TASK OBJECTIVE:
Which lines below hold the word "this"? Copy all of them.

DATA TO PROCESS:
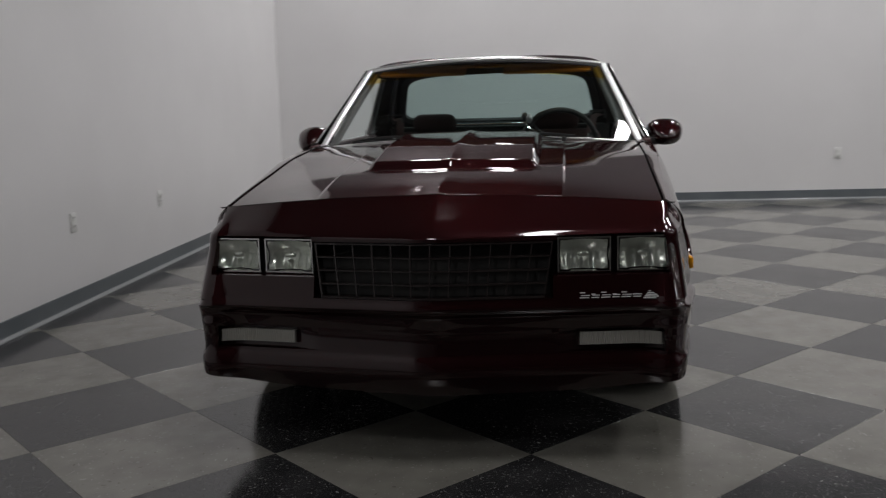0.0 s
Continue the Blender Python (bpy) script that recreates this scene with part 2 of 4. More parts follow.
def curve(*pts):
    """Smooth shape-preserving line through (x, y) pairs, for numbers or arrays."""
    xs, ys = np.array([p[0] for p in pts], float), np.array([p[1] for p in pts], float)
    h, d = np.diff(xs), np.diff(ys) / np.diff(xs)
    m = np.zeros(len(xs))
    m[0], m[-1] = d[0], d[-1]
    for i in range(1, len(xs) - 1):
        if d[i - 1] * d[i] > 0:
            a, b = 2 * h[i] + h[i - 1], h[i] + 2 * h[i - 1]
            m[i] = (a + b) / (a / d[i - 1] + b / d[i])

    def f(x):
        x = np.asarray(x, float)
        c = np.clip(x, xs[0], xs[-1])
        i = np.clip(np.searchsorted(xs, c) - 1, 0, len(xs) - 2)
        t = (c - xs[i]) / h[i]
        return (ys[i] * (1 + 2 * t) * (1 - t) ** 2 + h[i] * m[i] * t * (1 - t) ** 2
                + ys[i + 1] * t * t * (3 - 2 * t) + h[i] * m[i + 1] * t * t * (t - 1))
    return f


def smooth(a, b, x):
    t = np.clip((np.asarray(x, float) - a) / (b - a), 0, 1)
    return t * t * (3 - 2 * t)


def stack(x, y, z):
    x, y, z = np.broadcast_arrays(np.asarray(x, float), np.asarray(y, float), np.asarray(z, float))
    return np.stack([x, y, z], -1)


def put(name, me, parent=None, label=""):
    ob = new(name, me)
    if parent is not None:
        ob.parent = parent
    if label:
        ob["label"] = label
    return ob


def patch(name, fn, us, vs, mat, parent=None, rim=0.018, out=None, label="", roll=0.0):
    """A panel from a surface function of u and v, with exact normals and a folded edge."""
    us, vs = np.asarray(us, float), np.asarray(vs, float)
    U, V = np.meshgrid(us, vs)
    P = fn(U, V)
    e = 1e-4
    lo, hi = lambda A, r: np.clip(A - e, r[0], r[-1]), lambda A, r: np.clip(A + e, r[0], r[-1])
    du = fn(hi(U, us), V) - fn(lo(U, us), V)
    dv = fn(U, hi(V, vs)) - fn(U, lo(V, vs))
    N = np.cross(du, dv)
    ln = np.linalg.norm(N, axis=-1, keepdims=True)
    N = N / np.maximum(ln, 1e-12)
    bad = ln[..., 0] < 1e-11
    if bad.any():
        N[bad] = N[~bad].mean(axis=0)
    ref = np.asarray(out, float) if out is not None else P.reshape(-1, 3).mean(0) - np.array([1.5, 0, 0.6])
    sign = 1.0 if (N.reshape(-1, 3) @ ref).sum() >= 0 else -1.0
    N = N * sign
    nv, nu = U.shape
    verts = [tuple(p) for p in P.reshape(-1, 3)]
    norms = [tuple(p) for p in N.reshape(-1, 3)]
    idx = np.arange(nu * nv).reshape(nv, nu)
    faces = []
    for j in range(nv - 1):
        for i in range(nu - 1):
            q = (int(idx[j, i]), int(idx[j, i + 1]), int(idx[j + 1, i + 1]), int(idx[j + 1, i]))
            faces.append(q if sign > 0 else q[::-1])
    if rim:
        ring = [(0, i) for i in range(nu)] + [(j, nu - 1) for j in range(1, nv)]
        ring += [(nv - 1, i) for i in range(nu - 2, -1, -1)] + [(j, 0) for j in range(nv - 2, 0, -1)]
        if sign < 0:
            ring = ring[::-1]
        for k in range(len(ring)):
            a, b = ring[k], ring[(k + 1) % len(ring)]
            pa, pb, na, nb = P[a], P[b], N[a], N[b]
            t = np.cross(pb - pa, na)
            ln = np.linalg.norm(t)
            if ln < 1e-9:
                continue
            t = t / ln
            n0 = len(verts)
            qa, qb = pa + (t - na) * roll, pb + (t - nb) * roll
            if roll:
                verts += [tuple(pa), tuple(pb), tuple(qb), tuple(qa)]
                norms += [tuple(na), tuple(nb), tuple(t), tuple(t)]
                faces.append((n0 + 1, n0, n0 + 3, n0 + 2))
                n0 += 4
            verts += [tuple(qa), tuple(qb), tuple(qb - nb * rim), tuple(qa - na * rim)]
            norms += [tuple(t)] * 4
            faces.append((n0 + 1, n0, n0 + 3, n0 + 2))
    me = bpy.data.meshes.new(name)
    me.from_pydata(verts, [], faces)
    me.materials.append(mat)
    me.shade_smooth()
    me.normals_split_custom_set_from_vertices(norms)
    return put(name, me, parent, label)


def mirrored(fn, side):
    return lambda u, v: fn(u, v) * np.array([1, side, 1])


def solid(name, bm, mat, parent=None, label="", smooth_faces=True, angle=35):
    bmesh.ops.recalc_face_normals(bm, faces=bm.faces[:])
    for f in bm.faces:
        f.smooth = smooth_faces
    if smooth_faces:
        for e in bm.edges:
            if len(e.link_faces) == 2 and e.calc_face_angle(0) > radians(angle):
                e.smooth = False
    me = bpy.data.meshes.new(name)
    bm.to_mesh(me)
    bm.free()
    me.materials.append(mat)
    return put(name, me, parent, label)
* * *
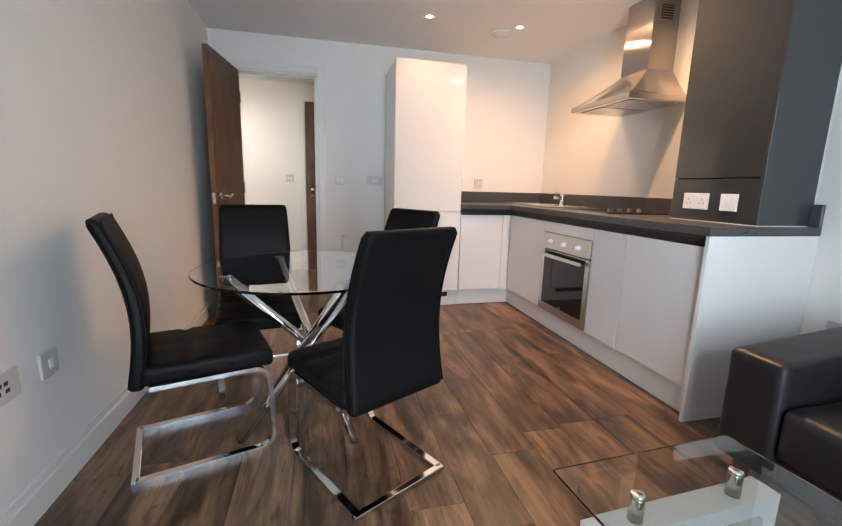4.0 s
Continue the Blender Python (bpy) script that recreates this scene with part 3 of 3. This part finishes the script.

OUTPUT OF THE EXERCISE:
Continue the Blender Python (bpy) script that recreates this scene with part 2 of 4. More parts follow.
Continue the Blender Python (bpy) script that recreates this scene with part 3 of 3. This part finishes the script.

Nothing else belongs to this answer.